*STATED TASK*
Retype all of the listing exactly, passing over any picture you find.

*DATA*
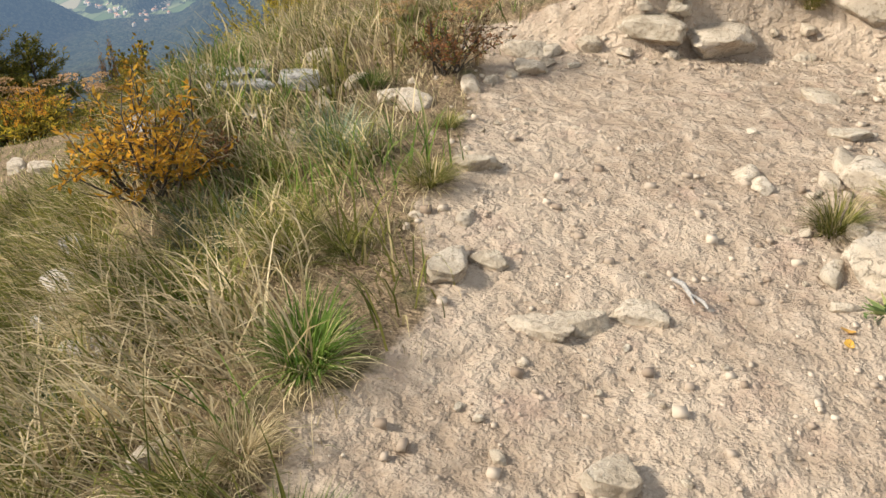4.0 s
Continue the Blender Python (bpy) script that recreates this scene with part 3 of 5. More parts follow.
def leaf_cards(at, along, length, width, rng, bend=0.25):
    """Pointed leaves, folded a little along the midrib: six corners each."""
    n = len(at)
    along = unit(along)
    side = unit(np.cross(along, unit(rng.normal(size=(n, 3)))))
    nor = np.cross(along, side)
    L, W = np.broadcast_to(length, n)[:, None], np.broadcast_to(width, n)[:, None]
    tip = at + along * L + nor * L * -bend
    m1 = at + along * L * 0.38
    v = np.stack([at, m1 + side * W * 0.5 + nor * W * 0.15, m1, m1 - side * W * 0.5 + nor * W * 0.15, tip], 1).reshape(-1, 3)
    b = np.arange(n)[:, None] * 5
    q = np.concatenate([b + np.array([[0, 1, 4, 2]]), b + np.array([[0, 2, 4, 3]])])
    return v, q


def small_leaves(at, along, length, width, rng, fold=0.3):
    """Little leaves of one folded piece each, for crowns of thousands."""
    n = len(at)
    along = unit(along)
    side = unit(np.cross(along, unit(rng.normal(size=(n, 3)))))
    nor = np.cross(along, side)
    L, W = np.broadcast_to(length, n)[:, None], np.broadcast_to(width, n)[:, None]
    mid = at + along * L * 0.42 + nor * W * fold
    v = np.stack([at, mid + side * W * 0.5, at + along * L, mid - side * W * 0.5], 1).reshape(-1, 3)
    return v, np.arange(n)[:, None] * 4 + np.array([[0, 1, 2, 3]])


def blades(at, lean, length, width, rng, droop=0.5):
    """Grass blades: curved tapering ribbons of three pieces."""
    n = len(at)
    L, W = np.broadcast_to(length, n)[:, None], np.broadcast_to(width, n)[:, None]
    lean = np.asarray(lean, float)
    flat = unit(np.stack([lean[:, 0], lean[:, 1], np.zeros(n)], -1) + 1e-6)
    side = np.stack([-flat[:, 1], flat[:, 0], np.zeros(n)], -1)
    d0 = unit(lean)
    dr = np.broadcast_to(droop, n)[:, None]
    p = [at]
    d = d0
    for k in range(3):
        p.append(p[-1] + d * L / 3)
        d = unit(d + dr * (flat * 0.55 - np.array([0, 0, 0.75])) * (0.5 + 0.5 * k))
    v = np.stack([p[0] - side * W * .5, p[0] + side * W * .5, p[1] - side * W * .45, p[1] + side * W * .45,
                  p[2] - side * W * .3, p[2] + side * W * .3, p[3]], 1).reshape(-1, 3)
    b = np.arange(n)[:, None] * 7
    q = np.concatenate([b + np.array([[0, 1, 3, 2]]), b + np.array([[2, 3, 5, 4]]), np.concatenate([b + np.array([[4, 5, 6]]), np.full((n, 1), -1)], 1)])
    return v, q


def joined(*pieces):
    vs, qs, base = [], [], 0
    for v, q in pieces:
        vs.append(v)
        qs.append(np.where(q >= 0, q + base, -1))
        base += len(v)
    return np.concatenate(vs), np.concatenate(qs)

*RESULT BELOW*
4.0 s
Continue the Blender Python (bpy) script that recreates this scene with part 3 of 5. More parts follow.
def leaf_cards(at, along, length, width, rng, bend=0.25):
    """Pointed leaves, folded a little along the midrib: six corners each."""
    n = len(at)
    along = unit(along)
    side = unit(np.cross(along, unit(rng.normal(size=(n, 3)))))
    nor = np.cross(along, side)
    L, W = np.broadcast_to(length, n)[:, None], np.broadcast_to(width, n)[:, None]
    tip = at + along * L + nor * L * -bend
    m1 = at + along * L * 0.38
    v = np.stack([at, m1 + side * W * 0.5 + nor * W * 0.15, m1, m1 - side * W * 0.5 + nor * W * 0.15, tip], 1).reshape(-1, 3)
    b = np.arange(n)[:, None] * 5
    q = np.concatenate([b + np.array([[0, 1, 4, 2]]), b + np.array([[0, 2, 4, 3]])])
    return v, q


def small_leaves(at, along, length, width, rng, fold=0.3):
    """Little leaves of one folded piece each, for crowns of thousands."""
    n = len(at)
    along = unit(along)
    side = unit(np.cross(along, unit(rng.normal(size=(n, 3)))))
    nor = np.cross(along, side)
    L, W = np.broadcast_to(length, n)[:, None], np.broadcast_to(width, n)[:, None]
    mid = at + along * L * 0.42 + nor * W * fold
    v = np.stack([at, mid + side * W * 0.5, at + along * L, mid - side * W * 0.5], 1).reshape(-1, 3)
    return v, np.arange(n)[:, None] * 4 + np.array([[0, 1, 2, 3]])


def blades(at, lean, length, width, rng, droop=0.5):
    """Grass blades: curved tapering ribbons of three pieces."""
    n = len(at)
    L, W = np.broadcast_to(length, n)[:, None], np.broadcast_to(width, n)[:, None]
    lean = np.asarray(lean, float)
    flat = unit(np.stack([lean[:, 0], lean[:, 1], np.zeros(n)], -1) + 1e-6)
    side = np.stack([-flat[:, 1], flat[:, 0], np.zeros(n)], -1)
    d0 = unit(lean)
    dr = np.broadcast_to(droop, n)[:, None]
    p = [at]
    d = d0
    for k in range(3):
        p.append(p[-1] + d * L / 3)
        d = unit(d + dr * (flat * 0.55 - np.array([0, 0, 0.75])) * (0.5 + 0.5 * k))
    v = np.stack([p[0] - side * W * .5, p[0] + side * W * .5, p[1] - side * W * .45, p[1] + side * W * .45,
                  p[2] - side * W * .3, p[2] + side * W * .3, p[3]], 1).reshape(-1, 3)
    b = np.arange(n)[:, None] * 7
    q = np.concatenate([b + np.array([[0, 1, 3, 2]]), b + np.array([[2, 3, 5, 4]]), np.concatenate([b + np.array([[4, 5, 6]]), np.full((n, 1), -1)], 1)])
    return v, q


def joined(*pieces):
    vs, qs, base = [], [], 0
    for v, q in pieces:
        vs.append(v)
        qs.append(np.where(q >= 0, q + base, -1))
        base += len(v)
    return np.concatenate(vs), np.concatenate(qs)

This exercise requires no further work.